Navy veteran, former schoolteacher finds public education ‘utterly inept’ at preparing youth for real life compared to military 

Despite all modern technological advances, the U.S. military’s “most impressive asset” remains its young servicemakers “often barely out of high school,” argues one Navy…

Despite all modern technological advances, the U.S. military’s “most impressive asset” remains its young servicemakers “often barely out of high school,” argues one Navy veteran. 

“The Navy has mastered the formidable task of turning fresh-faced teenagers into engineers, technicians, radar operators, information systems specialists, chefs, and logisticians,” writes Thibaut Delloue in a commentary for RealClearEducation. 

However, Delloue – a former teacher and public-school administrator, now charter school advocate – finds U.S. public education far less inspiring. 

“Though I entered education with a renewed mission of ‘making a difference for these kids,’ my optimism crashed head-on into the stark realization that school remains a place utterly inept at preparing young people for the world,” he recalls. 

“It’s worth asking why our public education system, which is better funded on average than in nearly every other developed country, isn’t capable of doing in 12 years what the military does in a few months.” 

Reforming a ‘wayward institution’ 

Delloue credits the military’s emphasis on future employment and career advancement as part of the reason why it surpasses schools in training youth. 

“Reshaping public schooling to equip young people with the skills and incentives to enter the job market is a potent path to reforming this wayward institution,” he argues. 

“There is a growing movement in public education, sometimes called opportunity pluralism, to reverse the ‘college for all’ mentality with a system that more meaningfully connects students with employment.” 

However, few public-school districts are implementing programs that successfully transition students from learning to firsthand experience, according to Delloue. 

“Career Technical Education programs, while common in public school districts, generally fail to emphasize school-business partnerships that allow employers to provide mentorship and real-world learning opportunities for students,” he writes. 
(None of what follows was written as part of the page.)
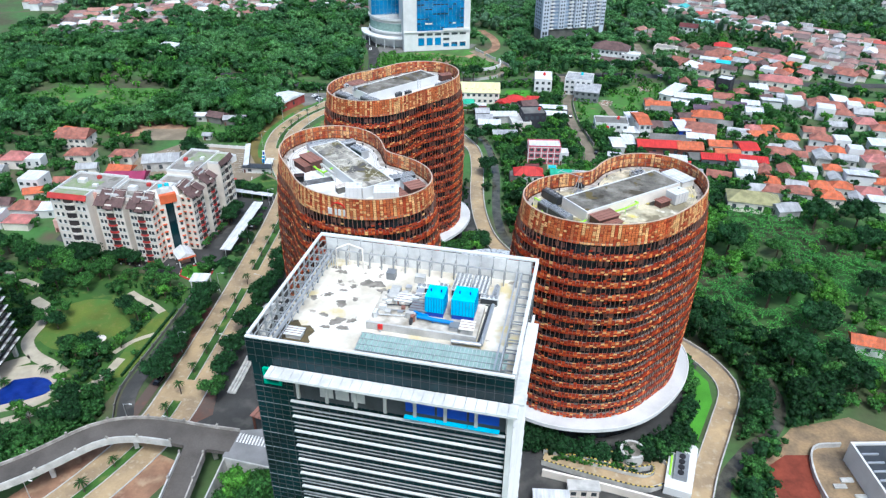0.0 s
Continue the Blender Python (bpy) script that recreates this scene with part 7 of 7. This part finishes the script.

“Apprenticeships, meanwhile, once a common system for upward mobility, have been supplanted by the ballooning college industrial complex. Every year, we invest over $500 billion of taxpayer money in colleges and universities, and under $400 million in apprenticeship programs.” 

Delloue points to an increasing sentiment among today’s business owners expressing concerns over recent graduates’ skills such as math proficiency, creative problem solving, data analysis and persistence. 

“If you only looked at their test scores, you would conclude the average GenZer was barely able to tie their shoelaces together,” he quips. 

“Give them some time aboard a Navy ship, however, and they suddenly become technical experts. The Navy alone trained over 40,000 sailors last year, many newly out of high school, in hundreds of specialties.” 

Until the movement to reform public education broadens to involve a greater leadership nationally, Delloue writes, little will change on the local and state level. 

“Schools cannot do it alone – they do not direct education policy,” he concludes. “It is up to policymakers and education leaders to refocus the function of schools toward what young people will actually do with their education.”